School Foundation
When occupied Paris severely restricted education access in 1941, French literature student Anna-Marie Tommerer began teaching neighborhood children—a modest start that would survive the bombing of its first building and evacuation to abandoned structures in Maisons-Laffitte. What began with a handful of pupils grew steadily while preserving the resilient philosophy born during wartime, and by the 1950s was already sending graduates abroad to Australia, England, Ireland, Spain, and the United States.
Christopher Hunter’s Leadership
Christopher Hunter’s arrival in 1987 marked the beginning of a 28-year tenure that transformed the local French boarding school into a cosmopolitan hub drawing students from 75 countries.
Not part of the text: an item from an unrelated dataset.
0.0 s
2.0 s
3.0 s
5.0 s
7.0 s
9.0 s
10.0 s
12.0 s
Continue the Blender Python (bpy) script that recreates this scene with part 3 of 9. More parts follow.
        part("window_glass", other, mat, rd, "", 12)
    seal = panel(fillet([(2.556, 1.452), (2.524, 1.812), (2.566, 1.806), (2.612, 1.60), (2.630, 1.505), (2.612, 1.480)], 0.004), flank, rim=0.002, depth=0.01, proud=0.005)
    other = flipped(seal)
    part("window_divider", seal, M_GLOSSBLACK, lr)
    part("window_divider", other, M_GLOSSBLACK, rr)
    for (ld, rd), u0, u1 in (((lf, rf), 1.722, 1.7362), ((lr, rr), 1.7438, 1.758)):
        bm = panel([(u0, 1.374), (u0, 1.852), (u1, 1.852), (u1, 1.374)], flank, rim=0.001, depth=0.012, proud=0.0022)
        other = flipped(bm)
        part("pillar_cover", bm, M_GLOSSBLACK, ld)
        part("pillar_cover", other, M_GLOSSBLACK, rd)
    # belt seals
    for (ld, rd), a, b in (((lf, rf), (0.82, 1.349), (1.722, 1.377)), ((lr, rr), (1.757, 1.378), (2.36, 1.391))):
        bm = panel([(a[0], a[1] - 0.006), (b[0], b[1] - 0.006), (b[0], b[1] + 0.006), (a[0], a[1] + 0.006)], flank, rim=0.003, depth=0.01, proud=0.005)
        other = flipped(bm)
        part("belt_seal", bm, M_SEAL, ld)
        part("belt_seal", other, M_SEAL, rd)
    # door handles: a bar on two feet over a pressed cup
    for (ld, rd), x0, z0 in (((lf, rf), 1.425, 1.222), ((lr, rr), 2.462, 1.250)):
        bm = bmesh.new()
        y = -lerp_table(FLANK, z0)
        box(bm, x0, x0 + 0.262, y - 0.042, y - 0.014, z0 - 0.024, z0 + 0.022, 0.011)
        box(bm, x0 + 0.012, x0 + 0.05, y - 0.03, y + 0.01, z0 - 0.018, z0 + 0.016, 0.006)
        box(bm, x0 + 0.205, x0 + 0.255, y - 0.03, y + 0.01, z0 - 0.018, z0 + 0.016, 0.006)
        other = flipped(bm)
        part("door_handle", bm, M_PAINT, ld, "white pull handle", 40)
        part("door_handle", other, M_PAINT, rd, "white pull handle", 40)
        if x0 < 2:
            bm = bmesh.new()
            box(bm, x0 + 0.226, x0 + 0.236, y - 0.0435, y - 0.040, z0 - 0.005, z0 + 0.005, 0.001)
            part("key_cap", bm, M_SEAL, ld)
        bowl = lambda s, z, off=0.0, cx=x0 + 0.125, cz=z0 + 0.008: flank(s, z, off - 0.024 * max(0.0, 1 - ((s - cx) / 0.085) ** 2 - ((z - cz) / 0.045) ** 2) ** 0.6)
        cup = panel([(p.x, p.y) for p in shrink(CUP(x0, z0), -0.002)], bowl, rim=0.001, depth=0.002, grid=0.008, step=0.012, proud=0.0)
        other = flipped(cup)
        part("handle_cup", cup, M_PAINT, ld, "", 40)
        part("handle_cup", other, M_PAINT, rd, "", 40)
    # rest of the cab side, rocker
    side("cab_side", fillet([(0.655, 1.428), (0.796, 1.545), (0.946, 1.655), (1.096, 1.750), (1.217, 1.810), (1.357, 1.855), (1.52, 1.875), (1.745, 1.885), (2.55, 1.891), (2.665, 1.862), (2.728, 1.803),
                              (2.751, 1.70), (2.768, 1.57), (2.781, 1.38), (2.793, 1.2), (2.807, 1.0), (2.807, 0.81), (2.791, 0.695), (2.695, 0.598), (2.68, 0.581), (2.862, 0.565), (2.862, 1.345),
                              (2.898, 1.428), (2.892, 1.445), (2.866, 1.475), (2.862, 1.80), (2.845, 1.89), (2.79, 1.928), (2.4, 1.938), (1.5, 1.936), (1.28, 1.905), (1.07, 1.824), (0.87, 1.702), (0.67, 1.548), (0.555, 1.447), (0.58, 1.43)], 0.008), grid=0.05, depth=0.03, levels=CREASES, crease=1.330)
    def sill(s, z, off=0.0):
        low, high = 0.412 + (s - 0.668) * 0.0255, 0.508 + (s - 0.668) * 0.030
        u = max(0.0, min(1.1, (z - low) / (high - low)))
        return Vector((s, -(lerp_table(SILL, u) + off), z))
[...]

As Maisons-Laffitte itself attracted international families through bilingual programs, academic performance soared—graduation rates climbed from 48% to 100% over two decades, leading Le Figaro to rank Ermitage International School second among French lycées in 2017.
Academic Diversity and Global Network
The French international baccalaureate launched in 2003, followed six years later when Ermitage became among France’s first schools offering the IB Diploma with near-perfect results. After the IB Middle Years Program completed the international curriculum cycle in 2016, the school joined Round Square as France’s pioneering member and established ICU2, a humanitarian initiative providing annual eye care to 20,000 Indians.
Ermitage International School Today
Benjamin Hunter—grandson of the founder and son of his predecessor—assumed directorship in 2019, guiding the school through pandemic challenges and its integration into Laffitte Education while safeguarding the family ethos established eight decades earlier. Maintaining exceptional IBO ratings, it continues cultivating critically-minded global citizens.